> TASK INSTRUCTIONS
Can you transcribe every line exactly and leave the pictures behind?

> MATERIAL PROVIDED

************

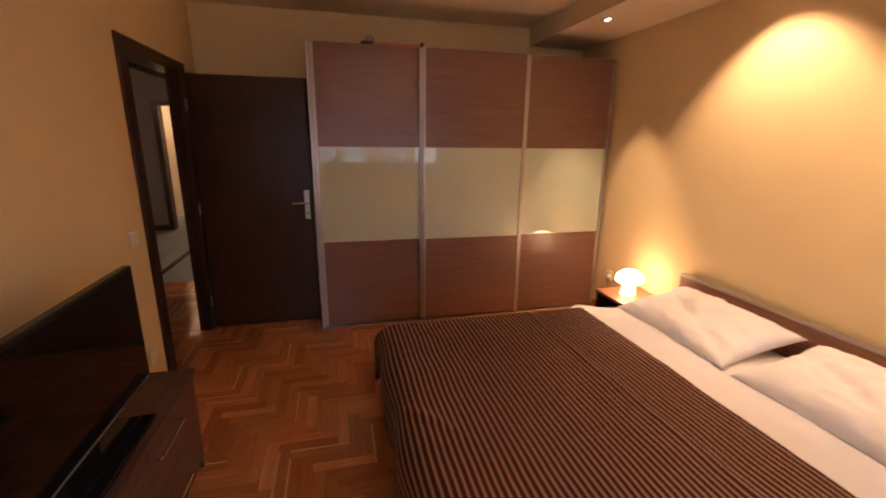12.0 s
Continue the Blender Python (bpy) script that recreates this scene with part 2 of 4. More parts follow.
def plaid_cloth():
    m, t, p = nodes_of("plaid_blanket")
    uv = t.nodes.new("ShaderNodeUVMap")
    sep = t.nodes.new("ShaderNodeSeparateXYZ")
    link(t, uv.outputs[0], sep.inputs[0])
    fx = calc(t, "FRACT", calc(t, "DIVIDE", sep.outputs[0], 0.31))
    fz = calc(t, "FRACT", calc(t, "DIVIDE", sep.outputs[1], 0.20))
    a = ramp(t, fx, [(0.0, (0.78, 0.74, 0.70)), (0.10, (1.0, 1.0, 1.0)), (0.80, (1.0, 1.0, 1.0)), (0.86, (1.7, 1.75, 1.8)), (0.93, (1.7, 1.75, 1.8)), (0.97, (0.78, 0.74, 0.70))])
    b = ramp(t, fz, [(0.0, (0.16, 0.09, 0.052)), (0.12, (0.30, 0.20, 0.115)), (0.45, (0.33, 0.225, 0.13)), (0.55, (0.15, 0.08, 0.046)), (0.68, (0.24, 0.15, 0.085)), (0.92, (0.26, 0.165, 0.095))])
    col = mixed(t, 1.0, a, b, "MULTIPLY")
    link(t, mixed(t, 0.6, col, noise_col(t), "MULTIPLY"), p.inputs["Base Color"])
    p.inputs["Roughness"].default_value = 0.92
    bump(t, p, noise_tex(t, coords(t), 260, 2), 0.4, 0.004)
    return m


def noise_col(t):
    return ramp(t, noise_tex(t, coords(t), 30, 3), [(0.3, (0.5, 0.48, 0.46)), (0.7, (1.0, 1.0, 1.0))])


def glowing(name, color, strength):
    m, t, p = nodes_of(name)
    p.inputs["Base Color"].default_value = (0.9, 0.85, 0.75, 1)
    p.inputs["Roughness"].default_value = 0.3
    p.inputs["Emission Color"].default_value = (*color, 1)
    p.inputs["Emission Strength"].default_value = strength
    return m


def clear_glass(name):
    m, t, p = nodes_of(name)
    p.inputs["Base Color"].default_value = (0.97, 0.99, 1.0, 1)
    p.inputs["Roughness"].default_value = 0.0
    p.inputs["Transmission Weight"].default_value = 1.0
    p.inputs["IOR"].default_value = 1.45
    return m


M["stone"] = stone_material()
M["sheet"] = cloth("white_bed_linen", (0.84, 0.82, 0.80), folds=0.9)
M["mattress"] = cloth("mattress_cloth", (0.74, 0.70, 0.64))
M["stripes"] = striped_cloth()
M["plaid"] = plaid_cloth()
M["lamp_cap"] = glowing("lit_lamp_cap", (1.0, 0.70, 0.38), LAMP)
M["lamp_stem"] = glowing("lit_lamp_stem", (1.0, 0.60, 0.27), LAMP * 0.45)
M["bulb"] = glowing("halogen_bulb", (1.0, 0.78, 0.5), 24.0)
M["hall_glow"] = glowing("fill_lamp_glass", (1.0, 0.73, 0.44), 8.0)
M["ceiling_glow"] = glowing("lit_ceiling_glass", (1.0, 0.73, 0.44), CEIL)
M["glass"] = clear_glass("window_glass")

# ---- mesh helpers ----


def block(bm, x0, y0, z0, x1, y1, z1, bevel=0.0, seg=2, m=None):
    """A box added to bm, its edges rounded."""
    t = bmesh.new()
    vs = [t.verts.new((x, y, z)) for x in (x0, x1) for y in (y0, y1) for z in (z0, z1)]
    for f in ((0, 1, 3, 2), (4, 6, 7, 5), (0, 4, 5, 1), (2, 3, 7, 6), (0, 2, 6, 4), (1, 5, 7, 3)):
        t.faces.new([vs[i] for i in f])
    if bevel:
        bmesh.ops.bevel(t, geom=t.edges[:], offset=bevel, segments=seg, affect="EDGES", profile=0.5)
    join(bm, t, m)


def join(bm, t, m=None):
    if m is not None:
        bmesh.ops.transform(t, matrix=m, verts=t.verts)
    me = bpy.data.meshes.new("scratch")
    t.to_mesh(me)
    t.free()
    bm.from_mesh(me)
    bpy.data.meshes.remove(me)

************

> EXERCISE SOLUTION
12.0 s
Continue the Blender Python (bpy) script that recreates this scene with part 2 of 4. More parts follow.
def plaid_cloth():
    m, t, p = nodes_of("plaid_blanket")
    uv = t.nodes.new("ShaderNodeUVMap")
    sep = t.nodes.new("ShaderNodeSeparateXYZ")
    link(t, uv.outputs[0], sep.inputs[0])
    fx = calc(t, "FRACT", calc(t, "DIVIDE", sep.outputs[0], 0.31))
    fz = calc(t, "FRACT", calc(t, "DIVIDE", sep.outputs[1], 0.20))
    a = ramp(t, fx, [(0.0, (0.78, 0.74, 0.70)), (0.10, (1.0, 1.0, 1.0)), (0.80, (1.0, 1.0, 1.0)), (0.86, (1.7, 1.75, 1.8)), (0.93, (1.7, 1.75, 1.8)), (0.97, (0.78, 0.74, 0.70))])
    b = ramp(t, fz, [(0.0, (0.16, 0.09, 0.052)), (0.12, (0.30, 0.20, 0.115)), (0.45, (0.33, 0.225, 0.13)), (0.55, (0.15, 0.08, 0.046)), (0.68, (0.24, 0.15, 0.085)), (0.92, (0.26, 0.165, 0.095))])
    col = mixed(t, 1.0, a, b, "MULTIPLY")
    link(t, mixed(t, 0.6, col, noise_col(t), "MULTIPLY"), p.inputs["Base Color"])
    p.inputs["Roughness"].default_value = 0.92
    bump(t, p, noise_tex(t, coords(t), 260, 2), 0.4, 0.004)
    return m


def noise_col(t):
    return ramp(t, noise_tex(t, coords(t), 30, 3), [(0.3, (0.5, 0.48, 0.46)), (0.7, (1.0, 1.0, 1.0))])


def glowing(name, color, strength):
    m, t, p = nodes_of(name)
    p.inputs["Base Color"].default_value = (0.9, 0.85, 0.75, 1)
    p.inputs["Roughness"].default_value = 0.3
    p.inputs["Emission Color"].default_value = (*color, 1)
    p.inputs["Emission Strength"].default_value = strength
    return m


def clear_glass(name):
    m, t, p = nodes_of(name)
    p.inputs["Base Color"].default_value = (0.97, 0.99, 1.0, 1)
    p.inputs["Roughness"].default_value = 0.0
    p.inputs["Transmission Weight"].default_value = 1.0
    p.inputs["IOR"].default_value = 1.45
    return m


M["stone"] = stone_material()
M["sheet"] = cloth("white_bed_linen", (0.84, 0.82, 0.80), folds=0.9)
M["mattress"] = cloth("mattress_cloth", (0.74, 0.70, 0.64))
M["stripes"] = striped_cloth()
M["plaid"] = plaid_cloth()
M["lamp_cap"] = glowing("lit_lamp_cap", (1.0, 0.70, 0.38), LAMP)
M["lamp_stem"] = glowing("lit_lamp_stem", (1.0, 0.60, 0.27), LAMP * 0.45)
M["bulb"] = glowing("halogen_bulb", (1.0, 0.78, 0.5), 24.0)
M["hall_glow"] = glowing("fill_lamp_glass", (1.0, 0.73, 0.44), 8.0)
M["ceiling_glow"] = glowing("lit_ceiling_glass", (1.0, 0.73, 0.44), CEIL)
M["glass"] = clear_glass("window_glass")

# ---- mesh helpers ----


def block(bm, x0, y0, z0, x1, y1, z1, bevel=0.0, seg=2, m=None):
    """A box added to bm, its edges rounded."""
    t = bmesh.new()
    vs = [t.verts.new((x, y, z)) for x in (x0, x1) for y in (y0, y1) for z in (z0, z1)]
    for f in ((0, 1, 3, 2), (4, 6, 7, 5), (0, 4, 5, 1), (2, 3, 7, 6), (0, 2, 6, 4), (1, 5, 7, 3)):
        t.faces.new([vs[i] for i in f])
    if bevel:
        bmesh.ops.bevel(t, geom=t.edges[:], offset=bevel, segments=seg, affect="EDGES", profile=0.5)
    join(bm, t, m)


def join(bm, t, m=None):
    if m is not None:
        bmesh.ops.transform(t, matrix=m, verts=t.verts)
    me = bpy.data.meshes.new("scratch")
    t.to_mesh(me)
    t.free()
    bm.from_mesh(me)
    bpy.data.meshes.remove(me)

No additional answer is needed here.